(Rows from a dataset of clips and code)
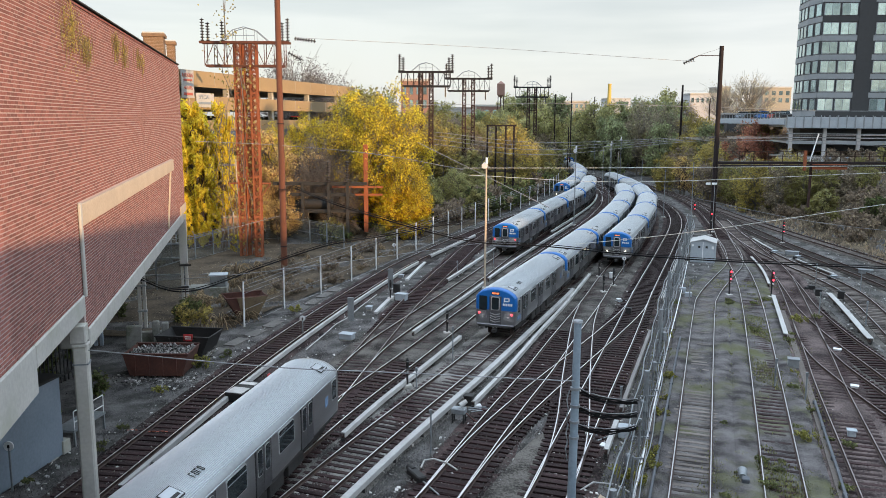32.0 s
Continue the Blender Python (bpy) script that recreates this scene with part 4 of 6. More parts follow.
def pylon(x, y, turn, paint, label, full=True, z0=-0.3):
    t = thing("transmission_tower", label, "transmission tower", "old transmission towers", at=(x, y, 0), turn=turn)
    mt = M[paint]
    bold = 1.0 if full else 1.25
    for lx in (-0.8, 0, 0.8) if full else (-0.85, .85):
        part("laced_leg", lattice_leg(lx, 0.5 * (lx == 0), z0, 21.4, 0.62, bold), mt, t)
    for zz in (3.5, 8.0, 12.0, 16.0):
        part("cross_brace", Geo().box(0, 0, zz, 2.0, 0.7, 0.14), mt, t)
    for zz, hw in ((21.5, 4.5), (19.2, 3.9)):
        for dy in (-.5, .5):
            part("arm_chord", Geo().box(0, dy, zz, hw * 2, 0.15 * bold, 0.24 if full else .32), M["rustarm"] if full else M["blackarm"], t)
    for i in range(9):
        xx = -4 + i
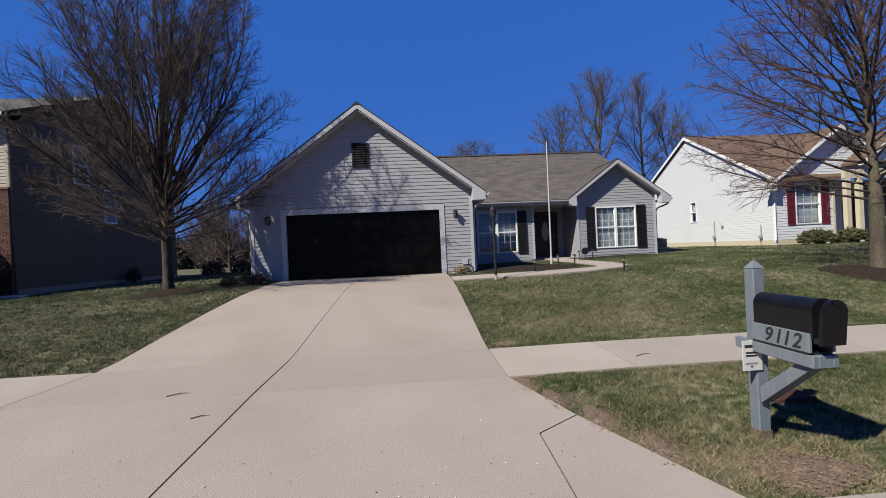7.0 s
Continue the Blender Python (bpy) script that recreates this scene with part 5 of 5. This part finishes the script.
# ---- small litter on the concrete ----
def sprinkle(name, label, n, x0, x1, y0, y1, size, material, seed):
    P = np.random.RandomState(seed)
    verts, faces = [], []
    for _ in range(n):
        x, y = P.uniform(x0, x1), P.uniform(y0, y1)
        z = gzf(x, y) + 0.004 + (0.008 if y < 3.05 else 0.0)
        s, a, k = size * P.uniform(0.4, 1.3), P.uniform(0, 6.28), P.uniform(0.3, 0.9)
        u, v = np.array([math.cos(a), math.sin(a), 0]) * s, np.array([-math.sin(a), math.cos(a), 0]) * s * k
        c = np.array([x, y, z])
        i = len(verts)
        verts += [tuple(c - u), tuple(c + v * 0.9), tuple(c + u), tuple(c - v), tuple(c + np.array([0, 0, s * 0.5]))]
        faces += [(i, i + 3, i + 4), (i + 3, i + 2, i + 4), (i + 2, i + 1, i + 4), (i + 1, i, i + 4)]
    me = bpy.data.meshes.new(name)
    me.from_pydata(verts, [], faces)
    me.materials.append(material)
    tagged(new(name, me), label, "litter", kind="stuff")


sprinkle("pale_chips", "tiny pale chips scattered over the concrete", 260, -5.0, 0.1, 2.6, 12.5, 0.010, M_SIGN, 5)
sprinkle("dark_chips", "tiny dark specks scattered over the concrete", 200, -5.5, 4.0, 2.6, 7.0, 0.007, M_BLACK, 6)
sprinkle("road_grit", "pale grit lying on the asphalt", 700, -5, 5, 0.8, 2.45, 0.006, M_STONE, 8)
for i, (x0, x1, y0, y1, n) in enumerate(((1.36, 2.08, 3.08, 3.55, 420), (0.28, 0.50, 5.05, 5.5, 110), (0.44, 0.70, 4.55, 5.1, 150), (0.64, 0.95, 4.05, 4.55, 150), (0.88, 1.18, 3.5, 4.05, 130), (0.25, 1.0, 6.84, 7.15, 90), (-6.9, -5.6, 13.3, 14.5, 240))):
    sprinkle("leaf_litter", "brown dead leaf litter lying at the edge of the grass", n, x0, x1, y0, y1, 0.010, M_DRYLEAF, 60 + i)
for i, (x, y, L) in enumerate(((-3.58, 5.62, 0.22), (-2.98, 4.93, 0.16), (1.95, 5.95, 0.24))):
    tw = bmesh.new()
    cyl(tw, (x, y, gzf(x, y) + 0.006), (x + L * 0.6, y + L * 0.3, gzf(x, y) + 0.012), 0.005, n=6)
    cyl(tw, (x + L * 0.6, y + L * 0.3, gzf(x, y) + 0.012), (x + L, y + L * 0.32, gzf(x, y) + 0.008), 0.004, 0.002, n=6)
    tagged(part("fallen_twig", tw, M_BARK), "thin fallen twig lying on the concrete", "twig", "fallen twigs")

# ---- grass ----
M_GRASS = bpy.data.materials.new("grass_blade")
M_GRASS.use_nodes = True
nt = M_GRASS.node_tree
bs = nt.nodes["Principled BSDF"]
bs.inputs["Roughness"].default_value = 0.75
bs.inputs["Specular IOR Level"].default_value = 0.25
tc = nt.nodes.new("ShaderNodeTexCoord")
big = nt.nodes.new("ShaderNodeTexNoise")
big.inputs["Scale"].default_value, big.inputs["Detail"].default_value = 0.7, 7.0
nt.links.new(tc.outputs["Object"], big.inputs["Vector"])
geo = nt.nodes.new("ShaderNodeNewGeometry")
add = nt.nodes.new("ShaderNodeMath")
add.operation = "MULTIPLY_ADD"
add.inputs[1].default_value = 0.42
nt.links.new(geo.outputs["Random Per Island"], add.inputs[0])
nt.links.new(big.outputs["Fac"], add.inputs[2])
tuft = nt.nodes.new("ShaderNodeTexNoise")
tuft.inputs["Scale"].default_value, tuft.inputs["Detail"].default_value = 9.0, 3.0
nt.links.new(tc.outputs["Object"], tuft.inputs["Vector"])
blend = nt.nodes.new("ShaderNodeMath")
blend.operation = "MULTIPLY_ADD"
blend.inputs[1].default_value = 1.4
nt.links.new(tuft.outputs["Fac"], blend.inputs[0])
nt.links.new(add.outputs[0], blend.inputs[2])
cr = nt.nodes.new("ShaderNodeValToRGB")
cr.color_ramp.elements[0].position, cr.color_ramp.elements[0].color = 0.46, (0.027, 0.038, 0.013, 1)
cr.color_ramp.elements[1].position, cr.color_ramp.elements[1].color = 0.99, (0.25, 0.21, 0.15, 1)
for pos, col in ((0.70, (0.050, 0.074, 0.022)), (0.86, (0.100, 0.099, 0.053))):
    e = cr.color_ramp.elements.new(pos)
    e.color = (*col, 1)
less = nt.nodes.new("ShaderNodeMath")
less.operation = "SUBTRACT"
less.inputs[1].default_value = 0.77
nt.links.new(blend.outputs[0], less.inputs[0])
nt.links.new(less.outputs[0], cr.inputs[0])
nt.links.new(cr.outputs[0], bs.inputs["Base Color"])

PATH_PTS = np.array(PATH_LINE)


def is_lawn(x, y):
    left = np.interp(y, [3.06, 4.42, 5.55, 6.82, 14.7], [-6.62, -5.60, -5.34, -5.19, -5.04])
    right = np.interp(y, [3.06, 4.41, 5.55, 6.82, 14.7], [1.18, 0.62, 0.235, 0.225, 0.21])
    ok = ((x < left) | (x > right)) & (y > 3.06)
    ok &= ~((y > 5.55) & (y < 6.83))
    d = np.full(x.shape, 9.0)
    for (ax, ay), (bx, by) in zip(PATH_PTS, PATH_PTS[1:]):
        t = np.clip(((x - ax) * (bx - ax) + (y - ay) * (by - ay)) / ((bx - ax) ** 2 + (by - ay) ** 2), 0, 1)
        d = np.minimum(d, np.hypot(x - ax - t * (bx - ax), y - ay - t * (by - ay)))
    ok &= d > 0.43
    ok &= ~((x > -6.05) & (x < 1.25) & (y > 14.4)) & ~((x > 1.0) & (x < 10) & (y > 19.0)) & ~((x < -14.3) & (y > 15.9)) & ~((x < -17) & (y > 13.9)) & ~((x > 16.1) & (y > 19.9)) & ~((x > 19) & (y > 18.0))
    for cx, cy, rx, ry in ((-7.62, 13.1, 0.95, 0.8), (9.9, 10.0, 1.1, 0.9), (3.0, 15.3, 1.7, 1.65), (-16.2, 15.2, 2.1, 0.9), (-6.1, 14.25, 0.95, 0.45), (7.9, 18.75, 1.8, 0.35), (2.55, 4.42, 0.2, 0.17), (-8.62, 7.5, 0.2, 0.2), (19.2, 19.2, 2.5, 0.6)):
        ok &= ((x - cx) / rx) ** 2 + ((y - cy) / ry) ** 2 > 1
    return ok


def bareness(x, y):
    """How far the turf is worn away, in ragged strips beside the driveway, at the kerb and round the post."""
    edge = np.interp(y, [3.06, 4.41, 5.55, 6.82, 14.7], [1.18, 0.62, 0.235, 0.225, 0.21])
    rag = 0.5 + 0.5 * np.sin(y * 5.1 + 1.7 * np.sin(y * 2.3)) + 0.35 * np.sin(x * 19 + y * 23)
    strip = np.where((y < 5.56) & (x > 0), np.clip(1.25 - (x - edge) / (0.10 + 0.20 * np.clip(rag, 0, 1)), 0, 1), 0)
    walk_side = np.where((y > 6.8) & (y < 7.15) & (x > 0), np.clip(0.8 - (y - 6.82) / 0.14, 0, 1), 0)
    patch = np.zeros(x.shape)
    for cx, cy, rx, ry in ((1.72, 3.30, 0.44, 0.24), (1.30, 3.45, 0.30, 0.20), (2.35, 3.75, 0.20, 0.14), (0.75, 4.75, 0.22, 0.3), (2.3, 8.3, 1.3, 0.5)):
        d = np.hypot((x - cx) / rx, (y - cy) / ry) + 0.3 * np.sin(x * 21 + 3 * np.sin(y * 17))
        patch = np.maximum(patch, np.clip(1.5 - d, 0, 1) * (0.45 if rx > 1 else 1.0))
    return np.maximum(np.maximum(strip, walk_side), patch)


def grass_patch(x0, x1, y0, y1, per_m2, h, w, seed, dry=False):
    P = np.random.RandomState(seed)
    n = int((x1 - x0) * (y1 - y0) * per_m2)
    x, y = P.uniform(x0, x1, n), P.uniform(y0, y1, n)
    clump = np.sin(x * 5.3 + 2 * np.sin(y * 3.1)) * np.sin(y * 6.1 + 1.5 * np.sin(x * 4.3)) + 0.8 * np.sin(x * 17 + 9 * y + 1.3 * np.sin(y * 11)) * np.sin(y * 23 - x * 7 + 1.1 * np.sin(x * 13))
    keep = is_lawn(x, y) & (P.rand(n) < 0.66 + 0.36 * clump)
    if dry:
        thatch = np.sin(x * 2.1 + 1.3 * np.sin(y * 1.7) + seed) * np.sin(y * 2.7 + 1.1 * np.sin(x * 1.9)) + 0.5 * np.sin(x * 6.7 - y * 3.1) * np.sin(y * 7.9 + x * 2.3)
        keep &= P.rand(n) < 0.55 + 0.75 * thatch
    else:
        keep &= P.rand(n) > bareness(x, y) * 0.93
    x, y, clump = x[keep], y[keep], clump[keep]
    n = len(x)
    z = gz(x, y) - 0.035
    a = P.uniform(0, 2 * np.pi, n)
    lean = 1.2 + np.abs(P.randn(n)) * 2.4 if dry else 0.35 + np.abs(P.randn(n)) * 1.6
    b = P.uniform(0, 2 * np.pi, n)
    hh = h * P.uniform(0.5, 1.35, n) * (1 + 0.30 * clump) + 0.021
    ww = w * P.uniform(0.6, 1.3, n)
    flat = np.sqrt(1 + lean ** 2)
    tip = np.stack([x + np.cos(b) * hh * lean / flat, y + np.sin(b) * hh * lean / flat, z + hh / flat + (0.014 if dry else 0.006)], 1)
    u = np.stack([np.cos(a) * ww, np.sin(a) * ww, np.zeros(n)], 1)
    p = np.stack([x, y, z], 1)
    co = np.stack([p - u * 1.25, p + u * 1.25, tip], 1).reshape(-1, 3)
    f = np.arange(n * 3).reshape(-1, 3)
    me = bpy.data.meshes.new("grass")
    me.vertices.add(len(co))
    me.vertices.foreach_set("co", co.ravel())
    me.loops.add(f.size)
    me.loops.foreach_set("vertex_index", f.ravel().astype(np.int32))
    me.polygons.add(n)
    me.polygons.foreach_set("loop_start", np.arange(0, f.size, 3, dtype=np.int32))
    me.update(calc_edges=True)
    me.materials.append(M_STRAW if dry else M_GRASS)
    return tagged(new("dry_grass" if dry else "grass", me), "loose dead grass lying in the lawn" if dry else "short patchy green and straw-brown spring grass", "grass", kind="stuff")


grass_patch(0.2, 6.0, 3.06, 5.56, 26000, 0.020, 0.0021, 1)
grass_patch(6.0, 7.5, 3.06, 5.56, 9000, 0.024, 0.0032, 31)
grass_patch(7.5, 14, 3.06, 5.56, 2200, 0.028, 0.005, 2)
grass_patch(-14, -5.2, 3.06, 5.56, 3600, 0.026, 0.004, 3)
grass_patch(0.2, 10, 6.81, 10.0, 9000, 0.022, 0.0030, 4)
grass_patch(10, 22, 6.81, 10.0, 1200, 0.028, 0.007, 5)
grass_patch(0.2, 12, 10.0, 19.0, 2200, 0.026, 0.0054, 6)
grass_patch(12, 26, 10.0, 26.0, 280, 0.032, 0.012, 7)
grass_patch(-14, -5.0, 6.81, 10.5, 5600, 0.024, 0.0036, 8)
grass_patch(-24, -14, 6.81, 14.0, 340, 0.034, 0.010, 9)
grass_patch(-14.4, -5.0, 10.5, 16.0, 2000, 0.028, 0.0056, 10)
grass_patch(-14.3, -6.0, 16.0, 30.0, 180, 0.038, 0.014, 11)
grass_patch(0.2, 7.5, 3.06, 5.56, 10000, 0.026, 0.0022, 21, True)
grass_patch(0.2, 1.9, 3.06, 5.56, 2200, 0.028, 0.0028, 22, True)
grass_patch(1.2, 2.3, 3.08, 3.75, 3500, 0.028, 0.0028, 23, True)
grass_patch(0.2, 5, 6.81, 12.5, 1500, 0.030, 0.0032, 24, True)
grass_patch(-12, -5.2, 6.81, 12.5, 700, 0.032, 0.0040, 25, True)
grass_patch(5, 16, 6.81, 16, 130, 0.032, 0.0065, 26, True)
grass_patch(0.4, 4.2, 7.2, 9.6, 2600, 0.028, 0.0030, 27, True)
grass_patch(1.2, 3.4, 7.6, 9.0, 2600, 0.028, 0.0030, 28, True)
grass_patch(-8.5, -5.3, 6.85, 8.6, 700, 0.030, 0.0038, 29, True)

▶ **Task to carry out**
Give nothing but the number of lines containing the string "this".

▶ **Written solution**
2